That’s it. After all that build up, Christmas and New Year are over for another year and I’m feeling a bit bereft. While hot cross buns and other Easter paraphernalia are starting to sneak into the supermarkets, I haven’t even taken down the Christmas trees yet (yes, we have two. Just because).
If you’re anything like me and feeling the misery of the post-Christmas abyss, here are some tips on how to cope with these blues.
Hands up if you’re one of the very many who have included getting healthier as part of your New Year’s resolutions.
While you might’ve made this resolution because of peer pressure or wine goggles, it’s not a bad idea to try to honour it. Not only is it actually a darned good promise to make your body for the sake of its health, a good diet and exercise regime will also help mitigate any stress and bad moods associated with the post-Chrissy blues.
Have a tree un-decorating party
According to Christmas tradition dating back to the 4th century, you should take your Christmas tree and decorations down on the eve of the Epiphany, or 12 nights after Christmas (5 or 6 January depending on whether you count 25 December as day one). The Epiphany marks the day that the three wise men visited the baby Jesus. Leaving your decorations up beyond this date is considered bad luck.
Regardless of when you decide to take down your tree, it doesn’t have to be a glum affair. To make tree un-decorating as festive as tree decorating, why not turn it into a party? Throw on some tunes, get some party food going and organise fun competitions like who can successfully toss the baubles back into the correct boxes, or bauble and spoon races (stick to non-fragile decorations for these).
For something a bit quicker and more spectacular, check out this world record holder for the fastest time to un-decorate a tree.
Source: Record Setter, via YouTube
Accentuate the positives
In our rose-tinted memories, we remember all the lovely things about Christmas and forget all the bad stuff. For example:
- Deciding who to buy presents for, e.g. to include or not include B-grade friends, certain relatives and your boss’ wife.
- Deciding on what presents to buy them.
- Actually having to buy them.
- Battling shopping crowds to buy them.
- Battling shopping crowds to also buy Christmas food.
- Battling shopping crowds even when all you want to do is buy a carton of milk.
- Having to apologise profusely to your poor overworked wallet.
- Having to endure bad Christmas music.
- Having to endure good Christmas music that goes bad after high-intensity repetition and horribly butchered renditions by failed reality TV show contestants.
- Awkward family gatherings with nosy Aunt Sue enquiring about the state of everyone’s love life and your wannabe-eco-warrior niece Sally crying because, even though she spent the last year proselytising that Christmas is over-commercialised murder on the environment and everyone who celebrates it is evil, no one bought her a present. Which brings us to…
- Disappointing presents (given and received).
- Eating the equivalent of two months’ worth of meals in one week.
- Feeling bad having to bin the Christmas ham after a few days because you can’t stand even looking at it anymore.

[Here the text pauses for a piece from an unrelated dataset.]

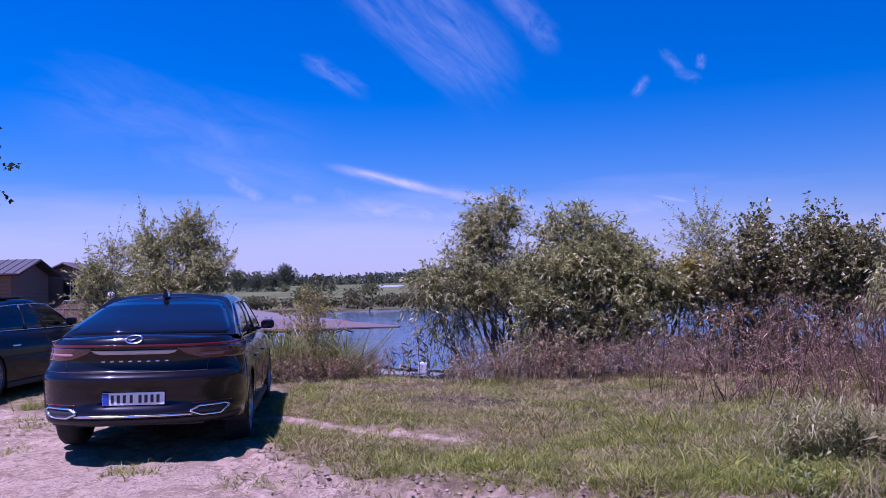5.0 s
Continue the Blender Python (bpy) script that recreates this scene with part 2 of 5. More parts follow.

- The pressure to do something interesting and fun for New Year’s Eve when all you want to do is curl up in front of the telly and fall asleep by 9am.
Are we having fun yet?
There’s no better way of beating the post-Christmas blues than by celebrating the fact that all of the above are done and dusted for the next 11 months. Enjoy having your sanity (and money) back!
Make the most of the rest of summer
Huge apologies to our Northern hemisphere friends who are experiencing a harsh winter.
Here in Australia, we are lucky that any post-Christmas blues are mitigated by the fact that it’s still summer. So make the most of it with trips to the beach, river or pool, backyard BBQs and lovely evening walks.
Do some volunteer work
Volunteering is a great way to distract yourself from your low mood while at the same time making the world a better place. Ask the local charity stores if they need help sorting through the post-Christmas influx of donations (aka unwanted presents). You could also try animal shelters, who may be dealing with an increased number of unwanted pets.
Remember that there are plenty of other things to look forward to before Christmas rolls around again
You know how we complain about how quickly time flies? Use this thought to your advantage because before you know it, Christmas will come around again (as early as September if you’re lucky). In the meantime, there’ll be other delights to look forward to throughout the year, like birthdays, Easter, Halloween and the kids going back to school after the holidays (admit that you just got a little excited there).